An exact copy of the records is required, minus the pictures they hold.

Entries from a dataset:
##########

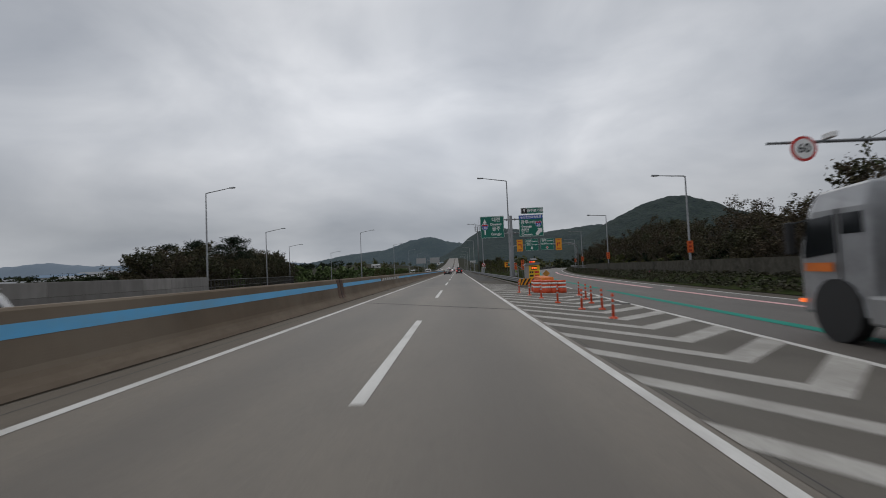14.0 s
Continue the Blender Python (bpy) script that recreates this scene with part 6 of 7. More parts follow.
bars(face, [(0.68, 0.86, 1.25, 1.46), (0.9, 1.08, 1.25, 1.46), (0.68, 1.1, 0.9, 1.1), (0.84, 1.54, 0.42, 0.62)], M["ink"], -0.058)
bars(face, [(1.2, 1.66, 1.25, 1.46), (1.2, 1.66, 0.9, 1.1)], M["sign_red"], -0.058)
part("solar_panel", Build().box(-0.34, 0.34, -0.25, 0.25, -0.02, 0.02, Matrix.Translation((1.2, 0.3, 2.72)) @ Matrix.Rotation(radians(18), 4, "X")), M["car_glass"], cab)
part("panel_post", Build().tube([(1.2, 0.3, 2.3), (1.2, 0.3, 2.72)], 0.03, 6), M["steel_dull"], cab)
part("beacon", Build().box(0.72, 1.02, -0.1, 0.05, 2.4, 2.5), M["red_lamp"], cab, "lit red beacon bar", bevel=0.02)
part("beacon", Build().box(1.06, 1.3, -0.1, 0.05, 2.4, 2.5), M["orange_led"], cab, "lit amber beacon", bevel=0.02)
part("side_panel", Build().box(-0.9, -0.05, -0.02, 0.02, -0.04, 0.04, Matrix.Translation((0, 0, 1.75)) @ Matrix.Rotation(radians(32), 4, "Y")), M["steel_dull"], cab)
part("side_post", Build().tube([(-0.5, 0.05, -0.2), (-0.5, 0.05, 1.9)], 0.05, 6), M["steel_dull"], cab)
dm = thing("diamond_sign", "weathered amber diamond sign behind the cushion", "warning sign", Matrix.Translation((6.96, 438.6, top(7, 438))))
part("board", Build().box(-0.21, 0.21, 0, 0.03, -0.21, 0.21, Matrix.Translation((0, 0, 1.06)) @ Matrix.Rotation(radians(45), 4, "Y")), M["faded_amber"], dm)
part("post", Build().tube([(0, 0.06, -0.3), (0, 0.06, 1.05)], 0.03, 6), M["steel_dull"], dm)
nk = thing("kerb", "curved concrete kerb round the tip of the island", "kerb", kind="structure")
tip = [(4.75 + 1.1 * (1 - math.cos(a * math.pi / 12)), 438.0 - 1.1 * math.sin(a * math.pi / 12), a) for a in range(0, 7)] + [(5.85 + 1.3 * math.sin(a * math.pi / 12), 436.9 + 0.9 * (1 - math.cos(a * math.pi / 12)), 6 + a) for a in range(1, 4)]
for (xa, ya, _), (xb, yb, _) in zip(tip, tip[1:]):
    hd_ = math.atan2(-(xb - xa), -(yb - ya) * -1) if yb != ya else -math.pi / 2
    hd_ = math.atan2(yb - ya, xb - xa) - math.pi / 2
    part("kerb_stone", Build().sweep([(-0.12, -0.1), (-0.12, 0.12), (-0.09, 0.15), (0.1, 0.15), (0.12, -0.1)], [(xa, ya, top(xa, ya), hd_), (xb, yb, top(xb, yb), hd_)]), M["kerb"], nk)

dummy = part("works_dummy", Build().tube([(0, 0, 0), (0, 0, 0.9), (0, 0, 1.0), (0, 0, 1.55), (0, 0, 1.62), (0, 0, 1.7), (0, 0, 1.95), (0, 0, 2.0)], [0.22, 0.22, 0.3, 0.32, 0.12, 0.14, 0.15, 0.05], 12).tube([(0.28, 0, 1.5), (0.75, -0.05, 1.75)], 0.07, 8), material("hi_vis_plastic", (0.45, 0.6, 0.12), 0.6, var=[(2, (0.3, 0.4, 0.1), 0.5, 3, ONE)]), smooth=True)
dummy.matrix_basis = Matrix.Translation((16.2, 533, top(13, 533) + 0.1))
tagged(dummy, "plain yellow-green works dummy beside the ramp", "works dummy")

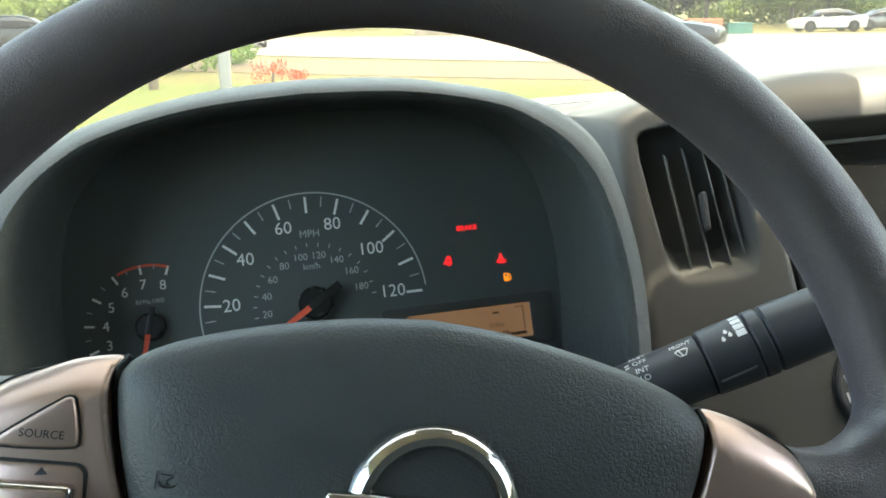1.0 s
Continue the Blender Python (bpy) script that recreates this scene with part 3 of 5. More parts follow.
for k, s in enumerate(("MENU", "AUDIO", "", "", "")):
    b = part("key", plate(rrect(0.0225, 0.0124, 0.0012, 3), 0.001, 0.0034, 0.0008, 2), M_BUTTON, unit)
    b.matrix_basis = at(-0.0815, BTN_Y[k] - 0.0010, 0)
    if s:
        text(s, 0.0044, b, M_DIM, at(0.0016 if k == 0 else 0.0, 0.0, 0.0035))
    if k == 0:
        part("home_sign", plate([(-0.0016, -0.0014), (0.0016, -0.0014), (0.0016, 0.0004), (0, 0.0019), (-0.0016, 0.0004)], 0, 0.0001), M_WHITE, b).matrix_basis = at(-0.0080, 0, 0.0034)
    if k == 2:
        for sx in (-1, 1):
            for q in (0.0048, 0.0066):
                part("skip_sign", plate([(-0.0008 * sx, -0.0010), (-0.0008 * sx, 0.0010), (0.0008 * sx, 0.0)] if sx < 0 else [(-0.0008, -0.0010), (0.0008, 0.0), (-0.0008, 0.0010)], 0, 0.0001), M_WHITE, b).matrix_basis = at(sx * q, 0, 0.0034)
            part("skip_sign", plate(rrect(0.0004, 0.0020, 0.0001, 1), 0, 0.0001), M_WHITE, b).matrix_basis = at(sx * 0.0076, 0, 0.0034)
    if k == 3:
        part("back_sign", arc2d(0.0012, 0.0017, -90, 90, 14), M_WHITE, b).matrix_basis = at(0.0010, 0, 0.0034)
        part("back_sign", bar2d(-0.0016, 0.00145, 0.0010, 0.00145, 0.0005), M_WHITE, b).matrix_basis = at(0, 0, 0.0034)
        part("back_sign", plate([(-0.0024, 0.00145), (-0.0012, 0.0006), (-0.0012, 0.0023)], 0, 0.0002), M_WHITE, b).matrix_basis = at(0, 0, 0.0034)
    if k == 4:
        part("sun_sign", lathe([(0, 0), (0.0011, 0), (0.0011, 0.0001), (0, 0.0001)], 16), M_WHITE, b).matrix_basis = at(-0.0040, 0, 0.0034)
        for q in range(8):
            part("sun_sign", bar2d(0.0014, 0, 0.0020, 0, 0.0004), M_WHITE, b).matrix_basis = at(-0.0040, 0, 0.0034, 45 * q)
        part("slash_sign", bar2d(-0.0006, -0.0016, 0.0008, 0.0018, 0.0004), M_WHITE, b).matrix_basis = at(0, 0, 0.0034)
        part("moon_sign", arc2d(0.0008, 0.0016, -120, 100, 14), M_WHITE, b).matrix_basis = at(0.0036, 0, 0.0034)
    if k < 4:
        part("key_bar", plate(rrect(0.0205, 0.0013, 0.0006, 3), 0.001, 0.0042, 0.0005, 2), M_CHROME, unit).matrix_basis = at(-0.0815, BTN_Y[k] - 0.0079, 0)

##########

ANSWER TO THE EXERCISE:
14.0 s
Continue the Blender Python (bpy) script that recreates this scene with part 6 of 7. More parts follow.
bars(face, [(0.68, 0.86, 1.25, 1.46), (0.9, 1.08, 1.25, 1.46), (0.68, 1.1, 0.9, 1.1), (0.84, 1.54, 0.42, 0.62)], M["ink"], -0.058)
bars(face, [(1.2, 1.66, 1.25, 1.46), (1.2, 1.66, 0.9, 1.1)], M["sign_red"], -0.058)
part("solar_panel", Build().box(-0.34, 0.34, -0.25, 0.25, -0.02, 0.02, Matrix.Translation((1.2, 0.3, 2.72)) @ Matrix.Rotation(radians(18), 4, "X")), M["car_glass"], cab)
part("panel_post", Build().tube([(1.2, 0.3, 2.3), (1.2, 0.3, 2.72)], 0.03, 6), M["steel_dull"], cab)
part("beacon", Build().box(0.72, 1.02, -0.1, 0.05, 2.4, 2.5), M["red_lamp"], cab, "lit red beacon bar", bevel=0.02)
part("beacon", Build().box(1.06, 1.3, -0.1, 0.05, 2.4, 2.5), M["orange_led"], cab, "lit amber beacon", bevel=0.02)
part("side_panel", Build().box(-0.9, -0.05, -0.02, 0.02, -0.04, 0.04, Matrix.Translation((0, 0, 1.75)) @ Matrix.Rotation(radians(32), 4, "Y")), M["steel_dull"], cab)
part("side_post", Build().tube([(-0.5, 0.05, -0.2), (-0.5, 0.05, 1.9)], 0.05, 6), M["steel_dull"], cab)
dm = thing("diamond_sign", "weathered amber diamond sign behind the cushion", "warning sign", Matrix.Translation((6.96, 438.6, top(7, 438))))
part("board", Build().box(-0.21, 0.21, 0, 0.03, -0.21, 0.21, Matrix.Translation((0, 0, 1.06)) @ Matrix.Rotation(radians(45), 4, "Y")), M["faded_amber"], dm)
part("post", Build().tube([(0, 0.06, -0.3), (0, 0.06, 1.05)], 0.03, 6), M["steel_dull"], dm)
nk = thing("kerb", "curved concrete kerb round the tip of the island", "kerb", kind="structure")
tip = [(4.75 + 1.1 * (1 - math.cos(a * math.pi / 12)), 438.0 - 1.1 * math.sin(a * math.pi / 12), a) for a in range(0, 7)] + [(5.85 + 1.3 * math.sin(a * math.pi / 12), 436.9 + 0.9 * (1 - math.cos(a * math.pi / 12)), 6 + a) for a in range(1, 4)]
for (xa, ya, _), (xb, yb, _) in zip(tip, tip[1:]):
    hd_ = math.atan2(-(xb - xa), -(yb - ya) * -1) if yb != ya else -math.pi / 2
    hd_ = math.atan2(yb - ya, xb - xa) - math.pi / 2
    part("kerb_stone", Build().sweep([(-0.12, -0.1), (-0.12, 0.12), (-0.09, 0.15), (0.1, 0.15), (0.12, -0.1)], [(xa, ya, top(xa, ya), hd_), (xb, yb, top(xb, yb), hd_)]), M["kerb"], nk)

dummy = part("works_dummy", Build().tube([(0, 0, 0), (0, 0, 0.9), (0, 0, 1.0), (0, 0, 1.55), (0, 0, 1.62), (0, 0, 1.7), (0, 0, 1.95), (0, 0, 2.0)], [0.22, 0.22, 0.3, 0.32, 0.12, 0.14, 0.15, 0.05], 12).tube([(0.28, 0, 1.5), (0.75, -0.05, 1.75)], 0.07, 8), material("hi_vis_plastic", (0.45, 0.6, 0.12), 0.6, var=[(2, (0.3, 0.4, 0.1), 0.5, 3, ONE)]), smooth=True)
dummy.matrix_basis = Matrix.Translation((16.2, 533, top(13, 533) + 0.1))
tagged(dummy, "plain yellow-green works dummy beside the ramp", "works dummy")

1.0 s
Continue the Blender Python (bpy) script that recreates this scene with part 3 of 5. More parts follow.
for k, s in enumerate(("MENU", "AUDIO", "", "", "")):
    b = part("key", plate(rrect(0.0225, 0.0124, 0.0012, 3), 0.001, 0.0034, 0.0008, 2), M_BUTTON, unit)
    b.matrix_basis = at(-0.0815, BTN_Y[k] - 0.0010, 0)
    if s:
        text(s, 0.0044, b, M_DIM, at(0.0016 if k == 0 else 0.0, 0.0, 0.0035))
    if k == 0:
        part("home_sign", plate([(-0.0016, -0.0014), (0.0016, -0.0014), (0.0016, 0.0004), (0, 0.0019), (-0.0016, 0.0004)], 0, 0.0001), M_WHITE, b).matrix_basis = at(-0.0080, 0, 0.0034)
    if k == 2:
        for sx in (-1, 1):
            for q in (0.0048, 0.0066):
                part("skip_sign", plate([(-0.0008 * sx, -0.0010), (-0.0008 * sx, 0.0010), (0.0008 * sx, 0.0)] if sx < 0 else [(-0.0008, -0.0010), (0.0008, 0.0), (-0.0008, 0.0010)], 0, 0.0001), M_WHITE, b).matrix_basis = at(sx * q, 0, 0.0034)
            part("skip_sign", plate(rrect(0.0004, 0.0020, 0.0001, 1), 0, 0.0001), M_WHITE, b).matrix_basis = at(sx * 0.0076, 0, 0.0034)
    if k == 3:
        part("back_sign", arc2d(0.0012, 0.0017, -90, 90, 14), M_WHITE, b).matrix_basis = at(0.0010, 0, 0.0034)
        part("back_sign", bar2d(-0.0016, 0.00145, 0.0010, 0.00145, 0.0005), M_WHITE, b).matrix_basis = at(0, 0, 0.0034)
        part("back_sign", plate([(-0.0024, 0.00145), (-0.0012, 0.0006), (-0.0012, 0.0023)], 0, 0.0002), M_WHITE, b).matrix_basis = at(0, 0, 0.0034)
    if k == 4:
        part("sun_sign", lathe([(0, 0), (0.0011, 0), (0.0011, 0.0001), (0, 0.0001)], 16), M_WHITE, b).matrix_basis = at(-0.0040, 0, 0.0034)
        for q in range(8):
            part("sun_sign", bar2d(0.0014, 0, 0.0020, 0, 0.0004), M_WHITE, b).matrix_basis = at(-0.0040, 0, 0.0034, 45 * q)
        part("slash_sign", bar2d(-0.0006, -0.0016, 0.0008, 0.0018, 0.0004), M_WHITE, b).matrix_basis = at(0, 0, 0.0034)
        part("moon_sign", arc2d(0.0008, 0.0016, -120, 100, 14), M_WHITE, b).matrix_basis = at(0.0036, 0, 0.0034)
    if k < 4:
        part("key_bar", plate(rrect(0.0205, 0.0013, 0.0006, 3), 0.001, 0.0042, 0.0005, 2), M_CHROME, unit).matrix_basis = at(-0.0815, BTN_Y[k] - 0.0079, 0)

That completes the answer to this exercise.